Fifth, there are several inscriptions that refer to Yahweh and his wife. An inscription on a pillar in a burial cave at Khirbet el-Qom near Hebron “speaks of Yahweh and ‘his Asherah’ blessing someone called Uryahu and protecting him from his enemies.”[3] Two jars have been found in Kuntillet Ajrud that contain the inscriptions “I bless you by the Yahweh of Samaria and by his Asherah,” and “I bless you by the Yahweh of Teman and by his Asherah.”[4] Israel Finkelstein and Neil Asher Silberman in their book, The Bible Unearthed, state that these inscriptions “apparently refer to the goddess Asherah as being the consort of YHWH.”[5] They also cite a similar statement regarding Yahweh and his Asherah which appears in a late monarchic inscription from the Shephelah of Judah.

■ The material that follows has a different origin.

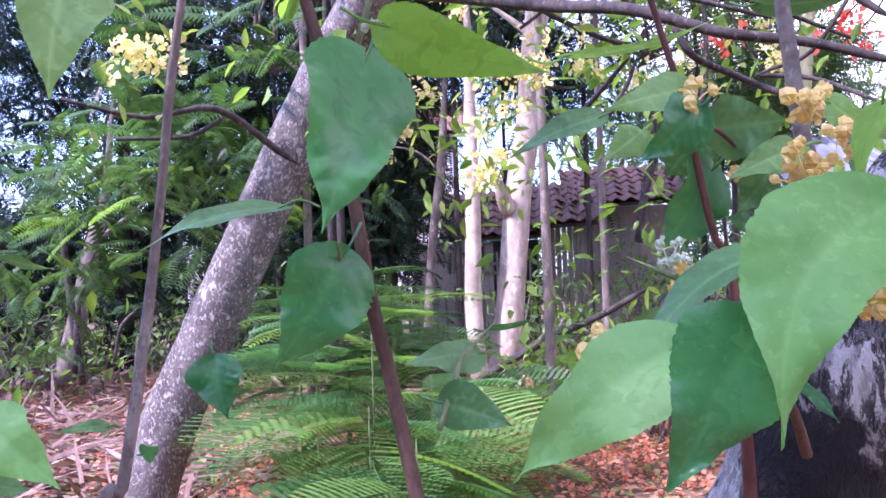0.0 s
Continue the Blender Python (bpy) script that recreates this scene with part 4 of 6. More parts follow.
shrub = thing("flowering_shrub", "broad-leaved shrub with toothed green leaves and yellow flowers", "shrub", (0.35, 1.15, 0.0))
limb("stem", [((0.32, 1.35, -0.05), 0.02), ((0.24, 1.28, 0.5), 0.018)] + [((-0.063, 1.129, 1.040), 0.0108), ((-0.077, 1.127, 1.102), 0.0106), ((-0.112, 1.142, 1.274), 0.0104), ((-0.136, 1.141, 1.386), 0.0104), ((-0.158, 1.135, 1.544), 0.0096), ((-0.185, 1.116, 1.698), 0.0096), ((-0.208, 1.108, 1.790), 0.0090), ((-0.237, 1.119, 1.920), 0.0077), ((-0.276, 1.142, 2.107), 0.0056)], M["stem_brown"], shrub, "brown woody stem", sides=10, lump=0.05)
limb("side_shoot", [((-0.141, 1.172, 1.385), 0.0072), ((-0.152, 1.139, 1.405), 0.0054), ((-0.167, 1.094, 1.427), 0.0037), ((-0.165, 1.064, 1.440), 0.0029)], M["stem_green"], shrub, sides=7)
limb("stem", [((0.36, 1.3, -0.05), 0.016), ((0.400, 1.220, 0.795), 0.013)] + [((0.378, 1.163, 1.354), 0.0062), ((0.348, 1.154, 1.457), 0.0053), ((0.320, 1.151, 1.604), 0.0053), ((0.294, 1.155, 1.721), 0.0047), ((0.246, 1.152, 1.86), 0.0048), ((0.13, 1.095, 1.935), 0.0043), ((0.03, 1.062, 2.0), 0.0038), ((-0.066, 1.043, 2.07), 0.0036), ((-0.162, 1.031, 2.13), 0.0028)], M["stem_red"], shrub, "red-brown stem", sides=9, lump=0.05)
limb("side_shoot", [((0.317, 1.115, 1.608), 0.0037), ((0.353, 1.131, 1.596), 0.0030), ((0.386, 1.147, 1.571), 0.0023)], M["stem_red"], shrub, sides=6)
limb("stem", [((0.45, 1.28, 0.0), 0.0172), ((0.56, 1.25, 0.99), 0.0142), ((0.528, 1.226, 1.476), 0.0125), ((0.498, 1.204, 1.605), 0.0119), ((0.48, 1.187, 1.715), 0.0112), ((0.452, 1.155, 1.87), 0.0103), ((0.432, 1.118, 2.03), 0.0099), ((0.420, 1.069, 2.304), 0.0095), ((0.424, 1.026, 2.556), 0.0091), ((0.427, 0.980, 2.830), 0.0082), ((0.418, 0.940, 3.040), 0.0069), ((0.400, 0.900, 3.250), 0.0052)], M["bark_stem"], shrub, "slim grey-brown upright stem", sides=12, lump=0.05)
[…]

As with many interpretations of the Bible, there are disagreements. Given the long-standing worship of a female divine that may have started with carved figurines in the Paleolithic and is found in both early and late myths, it would not be unreasonable to assume that Yahweh, like El, had a consort. Obviously, this connection has been obliterated in today’s Judeo-Christian traditions.
[1]John Day, Yahweh and the Gods and Goddess of Canaan (London, Sheffield Academic Press, Ltd., 2000), Kindle location 158.
[2] John Day, Yahweh and the Gods and Goddess of Canaan (London, Sheffield Academic Press, Ltd., 2000), Kindle location 298.
[3] Rosemary Radford Ruether, Goddesses and the Divine Feminine (Berkeley and Los Angeles, CA: University of California Press, 2005), 74.
[4] Ibid.
[5] Israel Finkelstein and Neil Asher Silberman, The Bible Unearthed (New York, NY: Simon and Schuster), 242.